Un «barouf» qui a démarré ce week-end sur les réseaux sociaux (lire encadré) et déclenché une petite crise dans la majorité PS-PCF-Ecolo de la maire de Paris, Anne Hidalgo. Dès samedi, embrayant sur la polémique née sur Twitter, la conseillère d’opposition du Parti de gauche Danielle Simonnet offre à la mobilisation anti-Tel-Aviv sur Seine un relais politique… et une caisse de résonance médiatique. Dans un communiqué, elle dénonce «l’indécence totale de la ville de Paris» de mettre «à l’honneur» la capitale économique d’Israël «et ses ambiances festives à Paris Plages […], tout juste une année après les massacres sur la bande de Gaza par l’Etat et l’armée israélienne».

Voyant leur camarade du PG réussir son coup, les communistes – membres de la majorité – demandent aussi, lundi, «l’annulation» de la journée, pour la remplacer par «une initiative de la ville qui contribue à une paix juste et durable entre Palestiniens et Israéliens». Mardi soir, c’est au tour des écologistes, autres membres de la majorité, de qualifier cette «opération», dans un communiqué conjoint avec le Front de gauche, de «provocation» et de proposer l’invitation de «la municipalité de Ramallah, avec laquelle la ville de Paris est jumelée». Comme Tel-Aviv. «On ne peut pas penser qu’il y a une bulle à Tel-Aviv où on célébrerait une dolce vita, la plage, des DJ, le mojito, sans se préoccuper de ce qui se passe», ajoutait Eric Coquerel (PG), mercredi.

«Pédagogie»

Pas question pour Hidalgo de changer de position. «Je ne saurais rendre une ville ou une population comptable de la politique de son gouvernement, expliquait-elle dans le Monde. S’agissant ici de la première ville d’opposition en Israël, ce serait au mieux grotesque, au pire contreproductif». Dans son entourage, on rappelle aussi l’engagement de la Mairie de Paris pour la paix au Proche-Orient : reconnaissance en 2014 de l’Etat palestinien, jumelages avec des villes palestiniennes, accueil le 25 août de la maire de Bethléem à Paris… «Avec nos partenaires, il y a toujours eu des débats, des nuances sur ces sujets diplomatiques, minimise Julliard.
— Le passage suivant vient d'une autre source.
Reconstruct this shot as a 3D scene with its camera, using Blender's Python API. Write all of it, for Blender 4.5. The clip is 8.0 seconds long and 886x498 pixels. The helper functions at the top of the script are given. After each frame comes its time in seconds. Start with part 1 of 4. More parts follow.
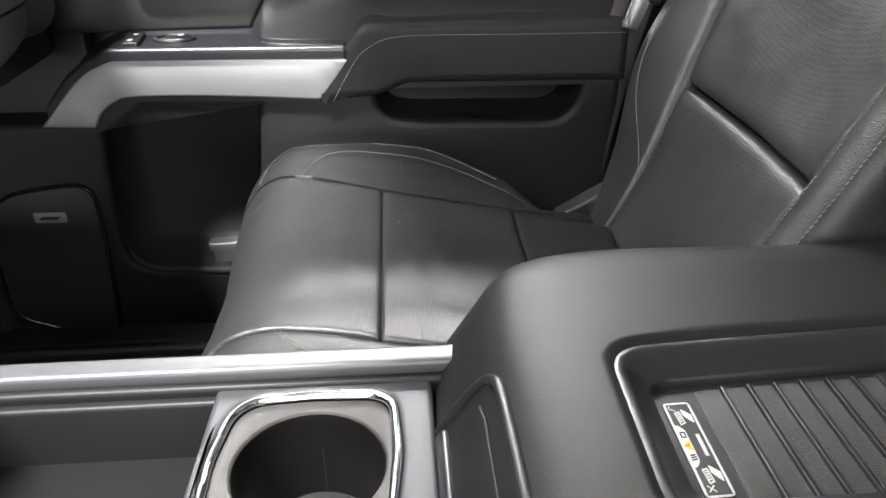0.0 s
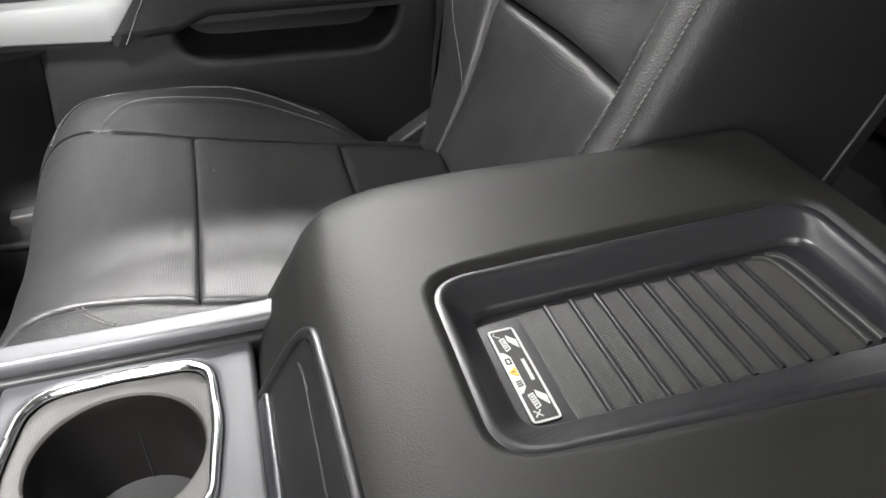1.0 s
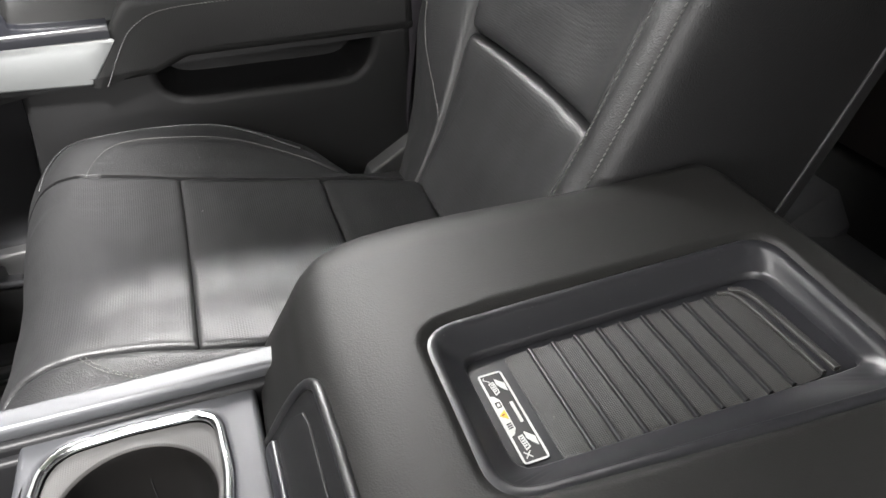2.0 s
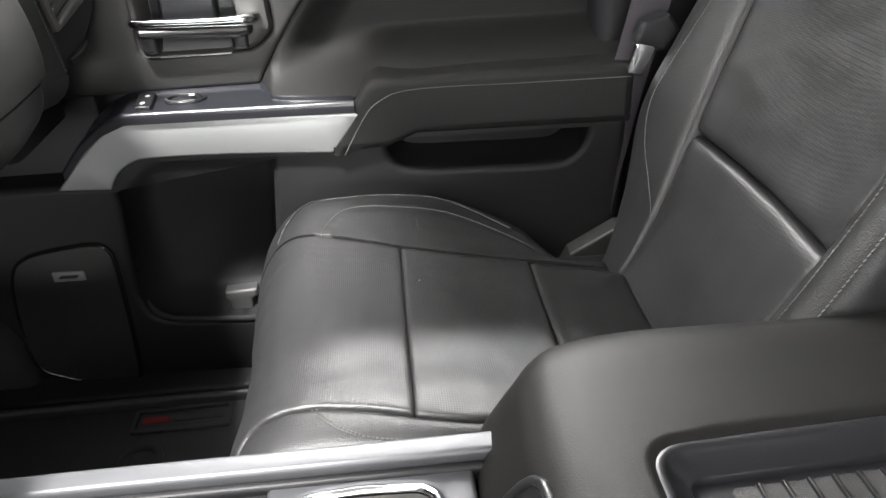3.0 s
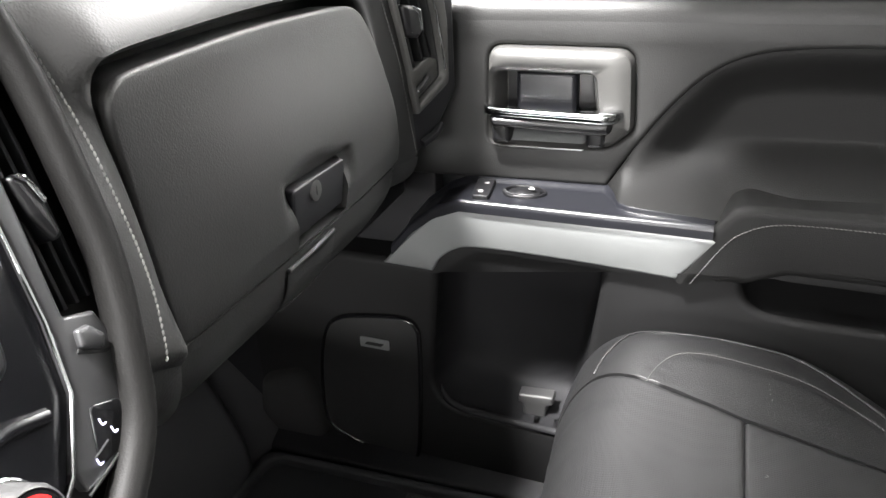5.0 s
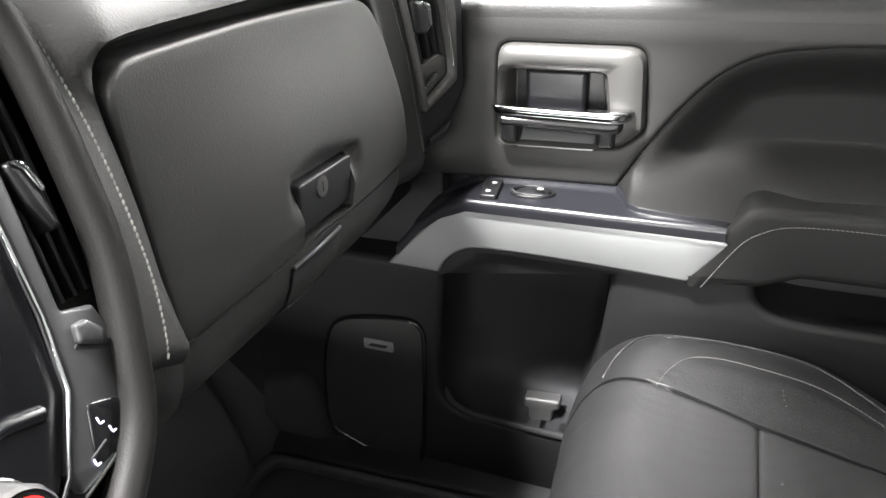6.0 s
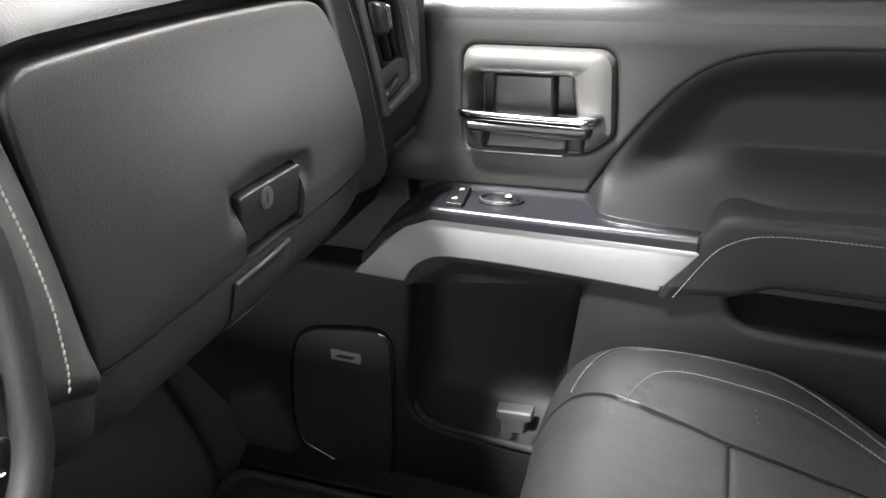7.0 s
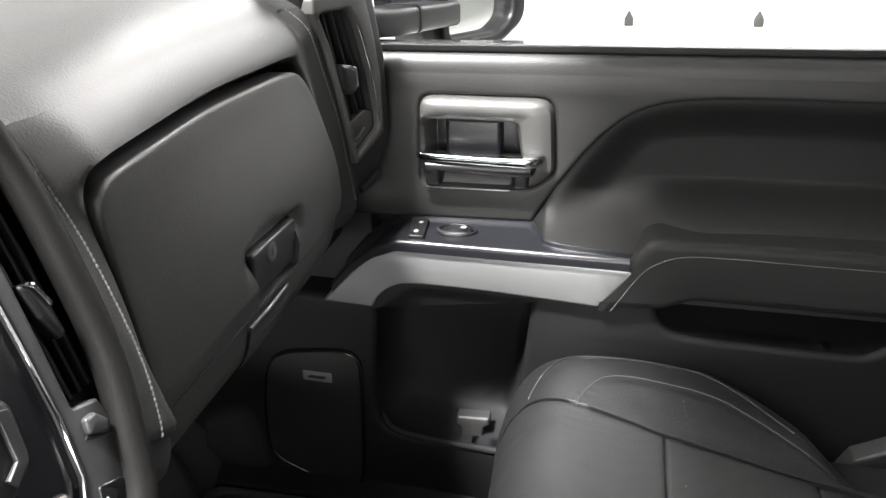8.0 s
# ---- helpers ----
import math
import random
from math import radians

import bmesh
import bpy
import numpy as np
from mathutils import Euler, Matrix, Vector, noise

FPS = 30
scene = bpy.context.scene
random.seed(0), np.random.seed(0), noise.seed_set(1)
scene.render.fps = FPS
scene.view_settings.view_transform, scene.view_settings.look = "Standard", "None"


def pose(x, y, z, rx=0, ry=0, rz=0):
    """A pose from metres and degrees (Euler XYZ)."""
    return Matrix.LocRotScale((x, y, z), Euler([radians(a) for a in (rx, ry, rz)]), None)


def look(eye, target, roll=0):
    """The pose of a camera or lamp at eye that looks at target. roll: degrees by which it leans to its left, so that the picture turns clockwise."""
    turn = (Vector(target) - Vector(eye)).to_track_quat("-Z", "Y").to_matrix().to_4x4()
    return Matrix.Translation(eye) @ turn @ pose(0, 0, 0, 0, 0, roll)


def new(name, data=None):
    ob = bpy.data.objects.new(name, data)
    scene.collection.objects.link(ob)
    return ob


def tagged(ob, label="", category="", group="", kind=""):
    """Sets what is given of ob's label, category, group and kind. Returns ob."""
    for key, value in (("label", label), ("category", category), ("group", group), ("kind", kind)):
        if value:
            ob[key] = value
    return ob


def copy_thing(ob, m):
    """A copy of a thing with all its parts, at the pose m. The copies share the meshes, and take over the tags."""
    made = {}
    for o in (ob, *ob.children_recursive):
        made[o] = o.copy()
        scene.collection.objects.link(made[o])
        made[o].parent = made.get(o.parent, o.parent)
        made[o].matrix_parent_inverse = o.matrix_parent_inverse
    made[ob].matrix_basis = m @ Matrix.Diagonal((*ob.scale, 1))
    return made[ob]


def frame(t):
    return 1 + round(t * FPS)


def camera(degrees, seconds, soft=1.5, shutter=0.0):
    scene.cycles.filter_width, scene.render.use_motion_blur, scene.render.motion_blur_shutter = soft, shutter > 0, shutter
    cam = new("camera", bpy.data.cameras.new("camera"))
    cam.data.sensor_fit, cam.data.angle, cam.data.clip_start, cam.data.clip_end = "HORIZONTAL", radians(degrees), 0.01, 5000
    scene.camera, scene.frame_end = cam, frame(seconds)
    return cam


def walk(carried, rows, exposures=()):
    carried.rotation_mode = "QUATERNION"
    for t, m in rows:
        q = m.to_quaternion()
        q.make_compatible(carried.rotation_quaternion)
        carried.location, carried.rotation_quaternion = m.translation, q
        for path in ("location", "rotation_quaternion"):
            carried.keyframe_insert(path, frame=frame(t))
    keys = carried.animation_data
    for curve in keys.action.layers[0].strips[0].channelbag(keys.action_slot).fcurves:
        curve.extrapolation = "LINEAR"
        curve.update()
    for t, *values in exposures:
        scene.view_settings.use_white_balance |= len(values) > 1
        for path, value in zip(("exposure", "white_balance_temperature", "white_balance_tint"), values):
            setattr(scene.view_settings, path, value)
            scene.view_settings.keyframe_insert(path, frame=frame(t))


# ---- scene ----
cam = camera(61.4, 8.0)
PATH = [
    (0, (0.037, 0.032, 0.932), (0.142, 1.769, -0.054), -0.6),
    (0.5, (0.07, 0.046, 0.916), (0.388, 1.692, -0.175), -0.9),
    (1, (0.073, 0.057, 0.916), (0.515, 1.639, -0.225), -1.1),
    (1.2, (0.076, 0.059, 0.917), (0.545, 1.626, -0.234), -1.5),
    (2.3, (0.047, 0.049, 0.988), (0.552, 1.617, -0.143), -2.3),
    (2.5, (0.028, 0.052, 1.003), (0.484, 1.678, -0.069), -1.8),
    (3, (0.013, 0.055, 1.003), (0.132, 1.778, -0.005), -2.8),
    (3.5, (-0.016, 0.056, 1.013), (-0.274, 1.779, 0.031), -3.9),
    (4, (-0.006, 0.093, 1.04), (-0.502, 1.79, 0.105), -3.7),
    (4.5, (-0.023, 0.122, 1.018), (-0.61, 1.8, 0.101), -3.1),
    (5, (-0.053, 0.19, 1.028), (-0.668, 1.886, 0.164), -2.6),
    (5.2, (-0.05, 0.197, 1.02), (-0.678, 1.888, 0.157), -2.0),
    (6.3, (-0.065, 0.2, 1.018), (-0.681, 1.901, 0.166), -2.2),
    (6.5, (-0.055, 0.207, 1.018), (-0.664, 1.909, 0.163), -2.1),
    (7, (-0.045, 0.237, 1.014), (-0.642, 1.944, 0.16), -2.0),
    (7.5, (-0.033, 0.245, 1.048), (-0.602, 1.963, 0.196), -2.0),
    (8, (-0.065, 0.152, 1.089), (-0.469, 1.912, 0.23), -1.8),
]
walk(cam, [(t, look(eye, target, roll)) for t, eye, target, roll in PATH],
     exposures=[(0.0, 0.66), (2.5, 0.68), (3.2, 0.74), (4.5, 0.94), (5.2, 1.04), (7.0, 1.02), (7.5, 0.84), (8.0, 0.59)])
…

Ce n’est pas le cœur de notre gestion municipale.» Dans le camp de la maire de Paris, on regrette surtout de voir écolos et communistes courir après le PG. «Ils ont peur qu’une partie de leur fonds de commerce soit préemptée par d’autres», dit-on dans l’entourage d’Hidalgo, pris de court par ses propres alliés. «On savait que cela susciterait des interrogations et qu’il faudrait faire preuve de pédagogie, explique le premier adjoint de la mairie de Paris, Bruno Julliard, à Libération. Mais on ne s’attendait pas à une telle radicalité sur les réseaux sociaux et à tant de démagogie de la part de certains de nos partenaires».

Reste que le bilan est mauvais pour Hidalgo. Même si elle a reçu le «soutien total» de Manuel Valls – qui a dénoncé mercredi sur Twitter un «déferlement de bêtise» – sa seule opposante de gauche a réussi à entailler sa majorité municipale, et la droite s’amuse de voir socialistes, communistes et écologistes s’empailler sur un sujet aussi sensible que le conflit israélo-palestinien. La manifestation sera, de fait, gâchée par l’important dispositif de sécurité. Et des médias à l’affût du moindre débordement.